Estudo de pesquisadores da Universidade da Califórnia em parceria com a Fundação Oswaldo Cruz (Fiocruz) mostra que uma nova combinação de drogas reduz o risco de uma mãe soropositiva transmitir o vírus para seu bebê. O resultado modifica o padrão mundial de tratamento para prevenção da chamada transmissão vertical do HIV, segundo a Fiocruz.
A pesquisa foi realizada com 1.684 crianças tratadas em 17 hospitais da África do Sul, da Argentina, dos Estados Unidos e do Brasil. É aplicável apenas nos casos de bebês considerados de alto risco, quando as mães não receberam o coquetel antiaids durante a gravidez. Com a primeira dose aplicada à criança em até 48 horas após o parto, o resultado é duas vezes mais eficaz que a terapia até então usual, com o antirretroviral AZT.

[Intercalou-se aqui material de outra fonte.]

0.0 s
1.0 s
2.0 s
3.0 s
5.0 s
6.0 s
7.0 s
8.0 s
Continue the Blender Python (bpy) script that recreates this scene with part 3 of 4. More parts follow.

Das crianças que participaram do estudo, 70% eram vinculadas a instituições brasileiras. A responsável pela coordenação no Brasil foi a infectologista e diretora do Instituto de Pesquisa Clínica Evandro Chagas (Ipec/Fiocruz), Valdilea Veloso.
Ela disse que o trabalho foi planejado com base em uma necessidade da população brasileira. "O foco era a população mais vulnerável, com menos acesso ao sistema de saúde." Valdilea lembrou que o risco de um bebê se infectar quando a mãe recebe corretamente o tratamento antirretroviral durante a gestação é mínima (menos de 1%).
Nesses casos, portanto, não há necessidade de combinação de drogas. O problema é quando se descobre que a mãe é portadora do vírus já perto do parto, sem um planejamento precoce.
Risco. Segundo Karin Nielsen-Saines, coordenadora-geral do estudo, crianças nascidas de mães que não receberam terapias antirretrovirais têm 25% de risco de serem infectadas durante a gravidez ou o parto. Essa possibilidade aumenta para cerca de 40% quando os bebês são amamentados.
A orientação considerada mais eficaz de prevenção da transmissão para recém-nascidos até a conclusão do estudo era usar o antirretroviral zidovudina (AZT). No entanto, os resultados mostraram que combinações de dois ou três antirretrovirais (nevirapina, nelfinavir e lamivudina) são duas vezes mais eficazes para o corte da transmissão do HIV.
Valdilea disse que houve uma preocupação para que o tratamento fosse simples e rápido. Em um dos casos analisados, são necessárias apenas três doses. "O custo (adicional) é desprezível quando se pensa na proteção da criança."
Para o estudo, foram selecionados recém-nascidos de mães soropositivas que descobriram ter a doença pouco antes do parto e, por isso, não foram tratadas com AZT durante a gestação. As crianças foram separadas em três grupos e receberam diferentes combinações dos medicamentos: o primeiro grupo, com 566 crianças, somente AZT; o segundo, com 562, AZT e nevirapina; e o terceiro, com 556, AZT, nelfinavir e lamivudina.
Redução. A primeira dose foi ministrada nas 48 horas iniciais de vida do bebê, com continuidade do tratamento por seis semanas. Do total de crianças participantes, 140 foram infectadas antes da administração dos antirretrovirais: em 97, a transmissão ocorreu durante a gestação e, em 43, no parto.
Após três meses de acompanhamento, a transmissão ocorreu em 4,8% dos bebês que receberam somente AZT, mas apenas em 2,2% entre os que receberam AZT e nevirapina, e em 2,4% dos que tomaram AZT, nelfinavir e lamivudina.
A terapia com duas drogas, aplicada ao segundo grupo, foi menos tóxica quando comparada com a de três antirretrovirais.
O projeto foi iniciado há dez anos e está em sua primeira fase. "Nosso ensaio clínico resulta do grau mais forte de evidência científica", disse Valdilea. O estudo foi publicado na revista científica americana The New England Journal of Medicine.